◆ Entries from a dataset:

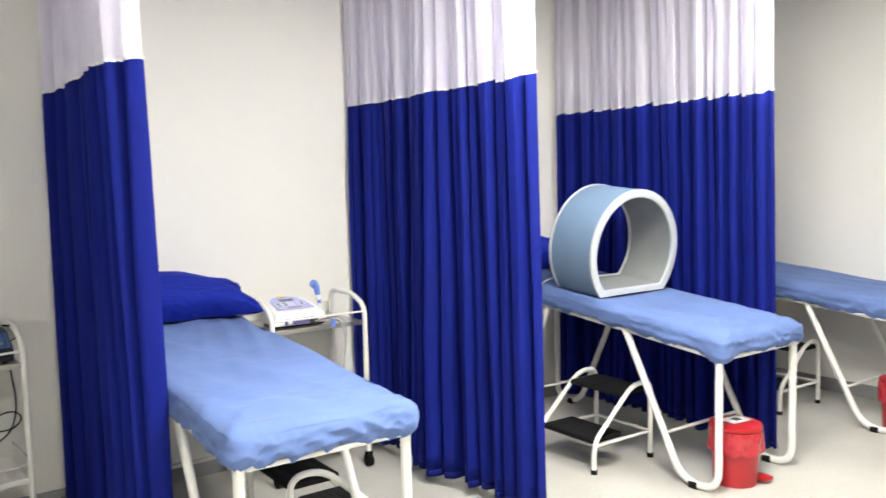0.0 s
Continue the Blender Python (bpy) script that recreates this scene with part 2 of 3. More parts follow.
# ---- room ----
BACK, RIGHT, FRONT, TOP = 3.215, 5.15, -2.6, 2.56
LEFT_TURN = 5.0


def structure(name, bm, material, label, smooth=False):
    return tagged(part(name, bm, material, None, "", smooth), label, name.split("_")[0], "", "structure")


structure("floor", box((-1.4, FRONT - 0.15, -0.12), (RIGHT + 0.15, BACK + 0.15, 0)), FLOOR, "pale grey speckled vinyl floor of the clinic room")
structure("ceiling", box((-1.4, FRONT - 0.15, TOP), (RIGHT + 0.15, BACK + 0.15, TOP + 0.12)), CEIL, "flat white painted ceiling")
structure("wall_north", box((-1.4, BACK, 0.0), (RIGHT + 0.15, BACK + 0.15, TOP)), WALL, "plain white painted wall behind the couches")
structure("wall_east", box((RIGHT, FRONT, 0.0), (RIGHT + 0.15, BACK, TOP)), WALL, "plain white painted side wall")
structure("wall_south", box((-1.4, FRONT - 0.15, 0.0), (RIGHT + 0.15, FRONT, TOP)), WALL, "plain white wall closing the room")
west_m = pose(-0.378, BACK, 0, 0, 0, -LEFT_TURN)
wall_west = structure("wall_west", box((-0.15, -6.0, 0), (0, 0.0, TOP), m=west_m), WALL, "plain white painted side wall beside the couch")
structure("baseboard_north", box((-0.37, BACK - 0.010, 0), (RIGHT - 0.01, BACK - 0.0005, 0.085), 0.003), SKIRT, "low grey skirting strip along the wall")
structure("baseboard_east", box((RIGHT - 0.010, FRONT + 0.01, 0), (RIGHT - 0.0005, BACK - 0.011, 0.085), 0.003), SKIRT, "low grey skirting strip along the side wall")
structure("baseboard_west", box((0.0005, -5.8, 0), (0.010, -0.02, 0.085), 0.003, m=west_m), SKIRT, "low grey skirting strip beside the couch")


def ceiling_light(x, y, power, w=0.6, d=0.6):
    t = thing("ceiling_light", pose(x, y, TOP), "assumed square white ceiling light panel out of view, switched on", "ceiling light", "ceiling light panels")
    bm = box((-w / 2, -d / 2, -0.03), (w / 2, -d / 2 + 0.02, 0))
    box((-w / 2, d / 2 - 0.02, -0.03), (w / 2, d / 2, 0), bm=bm)
    box((-w / 2, -d / 2 + 0.02, -0.03), (-w / 2 + 0.02, d / 2 - 0.02, 0), bm=bm)
    box((w / 2 - 0.02, -d / 2 + 0.02, -0.03), (w / 2, d / 2 - 0.02, 0), bm=bm)
    part("frame", bm, WHITE, t, smooth=False)
    part("diffuser", box((-w / 2 + 0.022, -d / 2 + 0.022, -0.022), (w / 2 - 0.022, d / 2 - 0.022, -0.004)), glow("lamp_glow", (1.0, 0.98, 0.93), power), t, "glowing white diffuser", False)
    return t


# panels out of view; places and powers assumed from the brightness of bays and curtains
ceiling_light(1.98, 0.85, LAMP_POWER * 1.22)
ceiling_light(3.42, 1.22, LAMP_POWER * 0.48)
# extra unseen panel, added to fill the first bay
ceiling_light(0.65, -0.40, LAMP_POWER * 0.56)


# ---- curtains ----
def curtain(name, near, far, seam, folds, seed, flare=0.05, label="", top=2.47, bottom=0.045, amp=0.03, bunch=0.0, wide=0.95, grow=0.35, push=0.0, broad=1.0, strap=False):
    """A hanging curtain: blue cloth below, white net above, in uneven folds. near and far: its two ends on the plan."""
    a, b = Vector((*near, 0)), Vector((*far, 0))
    length = (b - a).length
    along = (b - a).normalized()
    across = Vector((along.y, -along.x, 0))
    rng = random.Random(seed)
    t = thing(name, pose(a.x, a.y, 0), label, "curtain", "privacy curtains")
    # uneven fold phases
    widths = [rng.choice((0.5, 0.75, 1.0, 1.3, 1.6)) * rng.uniform(0.85, 1.15) for _ in range(folds)]
    heights = [min(1.2, 0.5 + 0.55 * w) * rng.uniform(0.85, 1.12) for w in widths]
    total = sum(widths)
    per = 16
    prof = []
    acc = 0
    for w, h in zip(widths, heights):
        for i in range(per):
            ph = i / per
            prof.append((acc + w * ph, h * math.sin(6.2832 * ph), h * math.cos(6.2832 * ph), h))
        acc += w
    prof.append((total, 0, 1, 1))
    drift = [rng.uniform(-1, 1) for _ in range(6)]

    def place(s, off, slope, z, low):
        u = s / total
        depth = amp * (wide + grow * low) * (1 + bunch * max(0, 0.9 - 0.9 * u / 0.2, 0.35 * (u - 0.72) / 0.28))
        # lower down the folds lean and spread
        sway = 0.028 * low * sum(d * math.sin((j + 1) * 3.1 * u + 1.7 * j) for j, d in enumerate(drift)) / 2
        depth *= 1 + 0.28 * wob(u * folds * 0.8, z * 0.5, seed * 1.3, 1.0) * low
        # small secondary ripples, strongest near the gathered top
        # broad folds that gather the narrow ones
        off = 0.82 * off + broad * (0.20 + 0.30 * low) * math.sin(u * folds * 2.3 + seed * 2 + 1.5 * wob(u * 3, seed, z * 0.4, 1.0))
        off = off + (0.16 - 0.08 * low) * math.sin(u * folds * 15.1 + seed + 2.0 * wob(u * 6, z * 0.6, seed, 1.0))
        # rounded folds that bulge over narrow gaps
        lap = -min(0.30 * depth, 0.17 * length / folds) * math.sin(2 * math.atan2(off, slope))
        out = flare * low * (1 - u) ** 2
        p = along * (u * length - out + lap) + across * (off * depth + push * low * min(1, u / 0.4) + 0.03 * low * max(0, 1 - u / 0.25) * (push < 0) + sway + 0.006 * wob(u * 9, z, seed, 1.7))
        return p + Vector((0, 0, z))

    def sheet(pname, z0, z1, rows, material, lab, thick, ends):
        bm = bmesh.new()
        grid = []
        for r in range(rows + 1):
            zz = z0 + (z1 - z0) * r / rows
            line = []
            for s, off, slope, h in prof:
                jag = 0.020 * (h - 0.95) + 0.010 * off
                z = zz + (jag if (r == rows and ends[1]) or (r == 0 and ends[0]) else 0)
                low = min(1, max(0, (top - z) / (top - bottom)))
                line.append(bm.verts.new(place(s, off, slope, z, low)))
            grid.append(line)
        for p, q in zip(grid, grid[1:]):
            for i in range(len(p) - 1):
                bm.faces.new((p[i], p[i + 1], q[i + 1], q[i]))
        ob = part(pname, bm, material, t, lab)
        ob.data.polygons.foreach_set("use_smooth", [True] * len(ob.data.polygons))
        if thick:
            md = ob.modifiers.new("thickness", "SOLIDIFY")
            md.thickness = thick
        return ob

    sheet("cloth_panel", bottom + 0.03, seam, 22, BLUE, "royal blue polyester cloth panel", 0.003, (False, True))
    sheet("hem", bottom, bottom + 0.031, 1, HEM, "stitched blue bottom hem", 0.005, (False, False))
    sheet("net_panel", seam + 0.004, top, 9, NET, "white openwork net panel", 0.0, (True, False))
    sheet("seam_band", seam - 0.004, seam + 0.006, 1, PAPER, "narrow white seam tape", 0.004, (True, True))
    if strap:
        p = place(prof[per + 3][0], prof[per + 3][1], 1, seam, 0.3) - across * 0.008
        part("tie_strap", box((-0.012, -0.004, -0.15), (0.012, 0.004, 0.01), 0.001, m=Matrix.Translation(p) @ Matrix.Rotation(math.atan2(along.y, along.x), 4, "Z")), PAPER, t, "loose white tie strap")
    # runners that hang in the rail
    for i in range(0, folds, 2):
        s = prof[i * per][0]
        p = place(s, 0, 1, top, 0)
        part("hook", rod(p + Vector((0, 0, -0.02)), p + Vector((0, 0, 0.045)), 0.005, seg=8), WHITE, t)
    # rail at the ceiling, a thing of its own
    c = thing("curtain_rail", pose(a.x, a.y, 0), "grey aluminium curtain rail fixed under the ceiling", "curtain rail", "curtain rails")
    ang = math.atan2(along.y, along.x)
    m = Matrix.Rotation(ang, 4, "Z")
    part("channel", box((-0.03, -0.013, top + 0.04), (length, 0.013, top + 0.066), 0.002, m=m), STEEL, c)
    for d in (0.15, length * 0.55, length - 0.1):
        part("bracket", box((d - 0.012, -0.012, top + 0.066), (d + 0.012, 0.012, TOP), 0.002, m=m), WHITE, c)
    return t


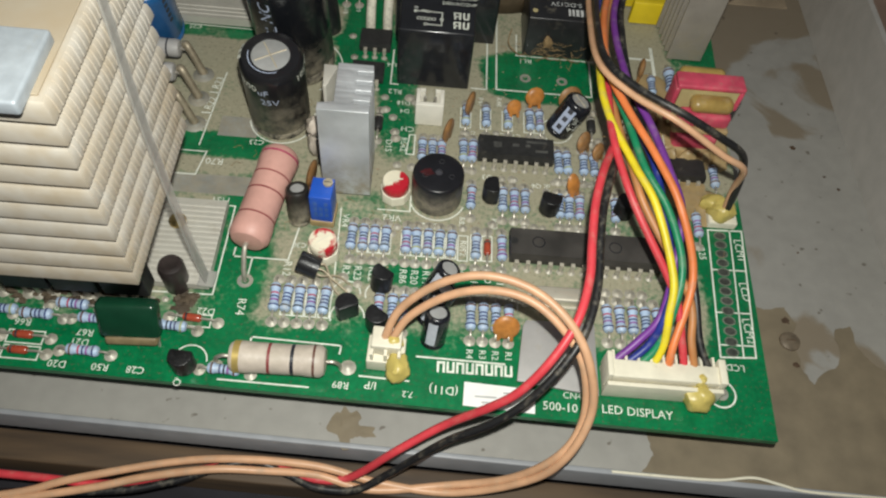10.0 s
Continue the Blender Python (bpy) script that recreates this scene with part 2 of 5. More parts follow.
M_EPOXY = mat("black_epoxy", (0.022, 0.022, 0.022), 0.5, vary=0.3, grain=900, bump=0.2, dust=0.22)
M_TRANSISTOR = mat("black_transistor_epoxy", (0.012, 0.012, 0.013), 0.35, vary=0.4, grain=1200, bump=0.35, dust=0.12)
M_BLACKCASE = mat("black_case", (0.014, 0.015, 0.018), 0.22, vary=0.25, grain=400, bump=0.05, dust=0.12, coat=0.4)
M_SLEEVE = mat("black_sleeve", (0.010, 0.011, 0.015), 0.24, vary=0.3, grain=160, bump=0.3, dust=0.3)
M_SLEEVED = mat("dusty_black_sleeve", (0.012, 0.012, 0.014), 0.28, vary=0.3, grain=160, bump=0.25, dust=0.12, splash=0.0175)
M_SLEEVETALL = mat("scuffed_black_sleeve", (0.010, 0.011, 0.014), 0.24, vary=0.3, grain=140, bump=0.35, dust=0.30, splash=0.016)
M_BUZZ = mat("black_buzzer_plastic", (0.012, 0.012, 0.015), 0.3, vary=0.3, grain=300, bump=0.08, dust=0.1, splash=0.009)
M_BLUESLEEVE = mat("blue_sleeve", (0.02, 0.13, 0.36), 0.3, vary=0.15, grain=300, bump=0.1, dust=0.1)
M_CAPTOP = mat("dusty_can_top", (0.54, 0.47, 0.35), 0.6, 0.1, vary=0.25, grain=500, bump=0.2)
M_CAPTOPG = mat("bare_can_top", (0.58, 0.59, 0.58), 0.38, 0.5, vary=0.12, grain=400, bump=0.2)
M_PRINTPALE = mat("pale_grey_print", (0.50, 0.53, 0.60), 0.4, vary=0.15, bump=0.0, dust=0.2)
M_PRINTGREY = mat("grey_print", (0.42, 0.48, 0.62), 0.5, vary=0.1, bump=0.0)
M_FIN = mat("aluminium_fin", (0.545, 0.515, 0.46), 0.5, 0.12, vary=0.10, grain=300, bump=0.25, alt=(0.46, 0.39, 0.29))
M_FINDUSTY = mat("dusty_fin_top", (0.345, 0.30, 0.23), 0.7, 0.05, vary=0.15, grain=220, bump=0.3, alt=(0.33, 0.265, 0.18))
M_FINTOP = mat("bare_aluminium", (0.395, 0.44, 0.48), 0.5, 0.3, vary=0.16, grain=500, bump=0.25, dust=0.22)
M_ALU = mat("sawn_aluminium", (0.56, 0.58, 0.60), 0.42, 0.4, vary=0.32, grain=900, bump=0.35, dust=0.28, stretch=(0.12, 1.0, 0.12), splash=0.016)
M_ALUDULL = mat("dull_dusty_aluminium", (0.34, 0.31, 0.27), 0.5, 0.3, vary=0.12, grain=250, bump=0.12, dust=0.42, splash=0.018)
M_FLANGE = mat("dusty_aluminium", (0.56, 0.54, 0.48), 0.55, 0.3, vary=0.1, grain=250, bump=0.1, dust=0.35)
M_PINK = mat("salmon_enamel", (0.60, 0.33, 0.28), 0.5, vary=0.08, grain=500, bump=0.2, dust=0.12)
M_PINKBAND = mat("dark_red_band", (0.24, 0.05, 0.05), 0.5, vary=0.2, bump=0.0)
M_GREYRES = mat("grey_cement_enamel", (0.42, 0.41, 0.40), 0.5, vary=0.12, grain=400, bump=0.2, dust=0.4)
M_WHITERES = mat("white_enamel", (0.54, 0.47, 0.40), 0.4, vary=0.15, grain=400, bump=0.3, dust=0.5)
M_GOLD = mat("gold_band", (0.60, 0.45, 0.15), 0.35, 0.5, bump=0.0)
M_NYLON = mat("ivory_nylon", (0.72, 0.68, 0.55), 0.45, vary=0.1, grain=350, bump=0.1, dust=0.25)
M_OLDNYLON = mat("dusty_nylon", (0.50, 0.42, 0.20), 0.5, vary=0.15, grain=300, bump=0.15, dust=0.45)
M_YELLOW = mat("yellow_plastic", (0.74, 0.56, 0.02), 0.4, vary=0.08, grain=300, bump=0.1, dust=0.15)
M_BROWNSHRINK = mat("brown_shrink", (0.14, 0.10, 0.06), 0.5, vary=0.3, grain=300, bump=0.3, dust=0.5)
M_ORANGE = mat("orange_dip", (0.50, 0.20, 0.045), 0.4, vary=0.25, grain=700, bump=0.25, dust=0.32)
M_BROWNDIP = mat("brown_dip", (0.31, 0.16, 0.06), 0.45, vary=0.3, grain=700, bump=0.3, dust=0.42)
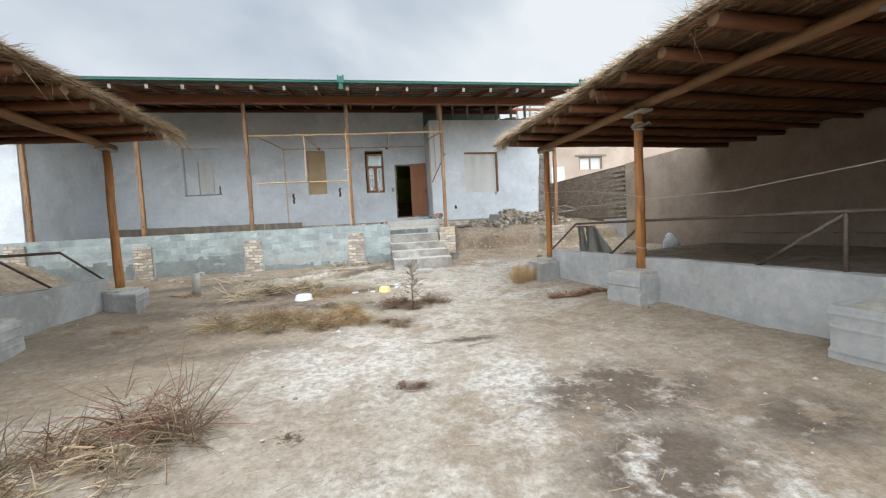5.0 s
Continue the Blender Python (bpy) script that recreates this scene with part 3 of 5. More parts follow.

◆ Short problem:
Each line from the line with "3. More parts follow." to the line with "LEFT_TURN = 5.0" is to be echoed exactly; both boundary lines are included, and nothing else is to be output.

◆ Output of the exercise:
Continue the Blender Python (bpy) script that recreates this scene with part 2 of 3. More parts follow.
# ---- room ----
BACK, RIGHT, FRONT, TOP = 3.215, 5.15, -2.6, 2.56
LEFT_TURN = 5.0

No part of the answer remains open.